## Start
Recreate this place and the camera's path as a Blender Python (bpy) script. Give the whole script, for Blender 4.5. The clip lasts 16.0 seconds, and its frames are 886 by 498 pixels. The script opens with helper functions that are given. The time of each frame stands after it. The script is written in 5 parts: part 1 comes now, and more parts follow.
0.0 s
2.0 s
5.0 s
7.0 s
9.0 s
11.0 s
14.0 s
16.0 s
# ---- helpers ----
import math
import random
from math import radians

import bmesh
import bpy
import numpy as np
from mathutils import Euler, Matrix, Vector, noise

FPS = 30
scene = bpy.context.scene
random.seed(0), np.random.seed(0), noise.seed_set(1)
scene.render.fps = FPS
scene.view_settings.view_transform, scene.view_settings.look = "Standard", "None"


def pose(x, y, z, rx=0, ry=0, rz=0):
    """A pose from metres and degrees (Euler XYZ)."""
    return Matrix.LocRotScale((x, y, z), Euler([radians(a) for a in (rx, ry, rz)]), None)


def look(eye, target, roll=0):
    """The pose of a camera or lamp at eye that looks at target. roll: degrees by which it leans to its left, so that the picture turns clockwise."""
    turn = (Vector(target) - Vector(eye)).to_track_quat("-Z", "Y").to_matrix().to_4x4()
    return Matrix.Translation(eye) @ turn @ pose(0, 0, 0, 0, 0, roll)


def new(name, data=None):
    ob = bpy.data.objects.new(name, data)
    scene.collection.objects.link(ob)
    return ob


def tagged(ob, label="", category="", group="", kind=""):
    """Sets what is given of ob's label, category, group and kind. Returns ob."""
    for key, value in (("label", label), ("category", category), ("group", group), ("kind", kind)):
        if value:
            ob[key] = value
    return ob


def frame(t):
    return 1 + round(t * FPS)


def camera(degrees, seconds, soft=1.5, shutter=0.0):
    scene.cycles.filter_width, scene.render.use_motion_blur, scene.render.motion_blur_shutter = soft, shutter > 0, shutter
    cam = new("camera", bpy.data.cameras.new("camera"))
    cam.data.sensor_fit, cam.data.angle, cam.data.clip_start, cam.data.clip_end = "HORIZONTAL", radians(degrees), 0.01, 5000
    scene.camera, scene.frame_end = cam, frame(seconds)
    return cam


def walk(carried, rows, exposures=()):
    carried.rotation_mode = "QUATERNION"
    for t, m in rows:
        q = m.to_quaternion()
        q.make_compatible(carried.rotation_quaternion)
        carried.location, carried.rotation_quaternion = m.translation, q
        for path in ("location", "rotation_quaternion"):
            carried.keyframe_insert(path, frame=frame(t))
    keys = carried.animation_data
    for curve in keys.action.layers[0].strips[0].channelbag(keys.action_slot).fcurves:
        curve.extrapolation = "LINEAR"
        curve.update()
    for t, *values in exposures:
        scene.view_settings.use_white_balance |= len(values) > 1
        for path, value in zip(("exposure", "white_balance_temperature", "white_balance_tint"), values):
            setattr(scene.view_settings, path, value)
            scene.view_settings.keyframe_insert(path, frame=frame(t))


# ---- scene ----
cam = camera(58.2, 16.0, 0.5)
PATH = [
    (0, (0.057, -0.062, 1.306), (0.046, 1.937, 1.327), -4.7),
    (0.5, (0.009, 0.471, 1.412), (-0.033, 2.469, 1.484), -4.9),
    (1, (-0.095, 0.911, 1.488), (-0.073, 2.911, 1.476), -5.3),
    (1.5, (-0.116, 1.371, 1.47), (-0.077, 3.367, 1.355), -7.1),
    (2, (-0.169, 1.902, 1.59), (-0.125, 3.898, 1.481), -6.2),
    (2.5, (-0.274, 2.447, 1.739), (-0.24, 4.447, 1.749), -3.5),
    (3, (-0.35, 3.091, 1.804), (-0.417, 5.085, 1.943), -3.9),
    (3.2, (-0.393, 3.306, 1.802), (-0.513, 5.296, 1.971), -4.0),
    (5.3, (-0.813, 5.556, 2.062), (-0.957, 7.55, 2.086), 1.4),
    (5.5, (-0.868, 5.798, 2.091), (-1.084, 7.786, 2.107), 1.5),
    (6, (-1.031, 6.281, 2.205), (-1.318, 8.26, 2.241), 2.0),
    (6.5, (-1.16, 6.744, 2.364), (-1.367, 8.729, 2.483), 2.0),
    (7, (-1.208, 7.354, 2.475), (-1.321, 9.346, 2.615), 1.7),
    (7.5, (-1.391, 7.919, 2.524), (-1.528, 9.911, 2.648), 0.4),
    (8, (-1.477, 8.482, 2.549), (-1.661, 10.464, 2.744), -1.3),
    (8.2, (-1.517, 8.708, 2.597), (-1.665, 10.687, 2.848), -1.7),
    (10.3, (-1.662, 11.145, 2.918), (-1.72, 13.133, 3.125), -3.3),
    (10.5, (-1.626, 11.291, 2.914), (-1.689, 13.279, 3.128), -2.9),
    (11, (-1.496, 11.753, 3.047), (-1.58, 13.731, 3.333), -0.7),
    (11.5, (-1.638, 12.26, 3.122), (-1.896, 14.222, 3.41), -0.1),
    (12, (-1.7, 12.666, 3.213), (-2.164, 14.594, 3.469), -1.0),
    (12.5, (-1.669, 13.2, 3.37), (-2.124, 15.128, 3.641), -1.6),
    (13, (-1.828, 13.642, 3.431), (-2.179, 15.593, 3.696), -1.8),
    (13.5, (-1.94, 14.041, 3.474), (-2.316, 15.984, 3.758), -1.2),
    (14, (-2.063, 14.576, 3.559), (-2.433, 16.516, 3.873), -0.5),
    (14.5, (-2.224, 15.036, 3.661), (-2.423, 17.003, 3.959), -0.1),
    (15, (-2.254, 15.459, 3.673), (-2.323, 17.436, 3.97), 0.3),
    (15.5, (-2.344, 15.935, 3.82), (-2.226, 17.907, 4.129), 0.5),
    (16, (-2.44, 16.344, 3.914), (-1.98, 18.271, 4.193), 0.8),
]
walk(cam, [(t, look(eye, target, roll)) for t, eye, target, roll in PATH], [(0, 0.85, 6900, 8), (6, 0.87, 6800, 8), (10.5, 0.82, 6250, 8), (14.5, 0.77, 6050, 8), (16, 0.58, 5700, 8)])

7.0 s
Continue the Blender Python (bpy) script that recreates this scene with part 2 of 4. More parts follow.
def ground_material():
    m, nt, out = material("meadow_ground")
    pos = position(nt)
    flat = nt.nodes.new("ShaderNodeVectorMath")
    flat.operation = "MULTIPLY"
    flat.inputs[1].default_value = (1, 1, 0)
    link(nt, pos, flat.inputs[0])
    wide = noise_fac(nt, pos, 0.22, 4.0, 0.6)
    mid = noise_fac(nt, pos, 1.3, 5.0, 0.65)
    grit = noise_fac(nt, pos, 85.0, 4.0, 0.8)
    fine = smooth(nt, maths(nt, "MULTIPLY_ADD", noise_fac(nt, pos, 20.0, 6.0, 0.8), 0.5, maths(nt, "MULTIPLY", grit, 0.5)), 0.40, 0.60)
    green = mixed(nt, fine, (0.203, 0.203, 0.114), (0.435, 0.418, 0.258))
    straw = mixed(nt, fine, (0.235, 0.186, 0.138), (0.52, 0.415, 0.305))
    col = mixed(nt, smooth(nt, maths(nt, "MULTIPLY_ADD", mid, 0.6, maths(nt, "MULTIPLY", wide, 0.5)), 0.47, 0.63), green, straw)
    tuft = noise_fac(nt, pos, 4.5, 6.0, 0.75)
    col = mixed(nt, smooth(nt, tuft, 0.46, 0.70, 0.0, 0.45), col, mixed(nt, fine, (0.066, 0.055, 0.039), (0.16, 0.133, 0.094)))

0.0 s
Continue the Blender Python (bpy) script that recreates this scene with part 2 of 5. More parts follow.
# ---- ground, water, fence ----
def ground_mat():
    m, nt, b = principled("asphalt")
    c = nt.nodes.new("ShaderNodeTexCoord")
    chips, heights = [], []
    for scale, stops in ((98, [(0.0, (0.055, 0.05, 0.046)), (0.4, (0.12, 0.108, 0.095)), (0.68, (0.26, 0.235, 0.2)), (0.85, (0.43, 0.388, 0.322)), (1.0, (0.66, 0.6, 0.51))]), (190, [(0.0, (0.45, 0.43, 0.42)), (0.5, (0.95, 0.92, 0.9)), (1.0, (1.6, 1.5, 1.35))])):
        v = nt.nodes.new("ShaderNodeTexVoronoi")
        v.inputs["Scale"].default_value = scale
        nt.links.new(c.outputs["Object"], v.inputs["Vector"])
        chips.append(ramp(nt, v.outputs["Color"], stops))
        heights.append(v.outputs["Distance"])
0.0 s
## End
Task description: Your task is to quote exactly the lines beginning with the one that contains "return Matrix.LocRotScale((x, y, z), Euler([radians(a)" and ending with the one that contains "turn = (Vector(target)", with nothing left out or added.

Full output:
    return Matrix.LocRotScale((x, y, z), Euler([radians(a) for a in (rx, ry, rz)]), None)


def look(eye, target, roll=0):
    """The pose of a camera or lamp at eye that looks at target. roll: degrees by which it leans to its left, so that the picture turns clockwise."""
    turn = (Vector(target) - Vector(eye)).to_track_quat("-Z", "Y").to_matrix().to_4x4()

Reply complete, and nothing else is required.